Using the data beneath, show every line that includes the word "part".

Supplied information:
________________________________________
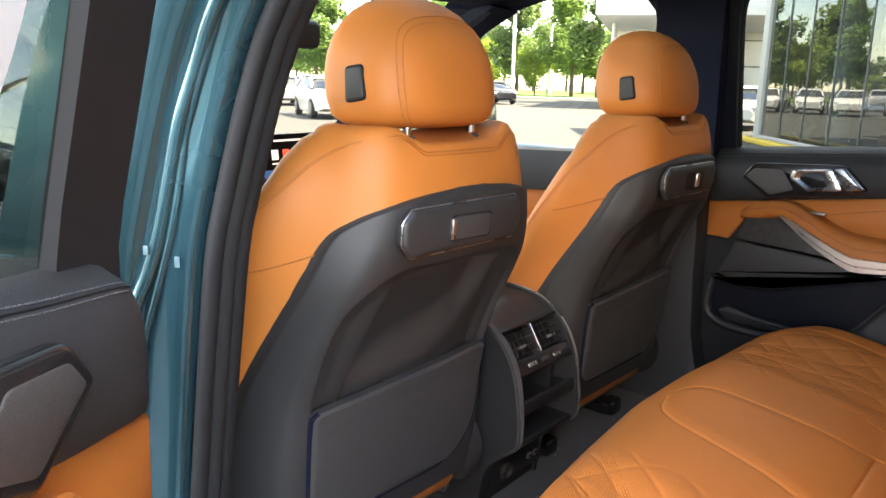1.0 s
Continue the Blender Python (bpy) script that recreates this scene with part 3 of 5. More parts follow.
# two pressed ribs that swing outwards towards the waist
for rib, r in (([(-0.755, -0.055, 1.53), (-0.770, 0.002, 1.442), (-0.774, 0.030, 1.39), (-0.783, 0.050, 1.335), (-0.788, 0.066, 1.277), (-0.794, 0.081, 1.217), (-0.802, 0.095, 1.17), (-0.811, 0.105, 1.139), (-0.826, 0.113, 1.09)], 0.0085),
               ([(-0.748, -0.058, 1.53), (-0.764, 0.0, 1.443), (-0.776, 0.045, 1.335), (-0.780, 0.056, 1.289), (-0.785, 0.068, 1.229), (-0.792, 0.087, 1.166), (-0.806, 0.112, 1.08), (-0.822, 0.128, 1.0)], 0.0048)):
    part("jamb_rib", tube(spline(rib, 60), r, 12), TEAL, car)
# small stickers on the painted jamb
for o, u, w_, h_ in (((-0.8085, 0.0855, 1.197), (0.38, -0.92, 0), 0.0028, 0.005), ((-0.7830, 0.0690, 1.183), (0.61, -0.79, 0), 0.0028, 0.006)):
    sm_ = plate_frame(o, u, (0, 0, 1))
    part("sticker", slab(rounded([(-w_, -h_), (w_, -h_), (w_, h_), (-w_, h_)], 0.001, 2), 0.0006, sm_, 0.0002), LABEL, car, "small faded teal-grey sticker")

# ---- car: doors ----
def door_maps(side):
    if side > 0:
        return lambda u, n, z: Vector((0.75 - n, 0.09 - u, z))
    o, ud, nd = Vector((-0.905, -0.07, 0)), Vector((-0.82, -0.572, 0)), Vector((0.572, -0.82, 0))
    return lambda u, n, z: o + ud * (u + 0.028 * smooth01(0.0, 0.1, u)) + nd * n + Vector((0, 0, z + 0.055 * u))


def tumble(z):
    return -0.05 + 0.22 * max(0.0, z - 1.24)


def belt(u):
    return 1.222 + 0.066 * u


def waist(u, side=1):
    return 1.092 + 0.126 * u if side > 0 else 1.097 + 0.143 * u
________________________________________
The output:
Continue the Blender Python (bpy) script that recreates this scene with part 3 of 5. More parts follow.
    part("jamb_rib", tube(spline(rib, 60), r, 12), TEAL, car)
    part("sticker", slab(rounded([(-w_, -h_), (w_, -h_), (w_, h_), (-w_, h_)], 0.001, 2), 0.0006, sm_, 0.0002), LABEL, car, "small faded teal-grey sticker")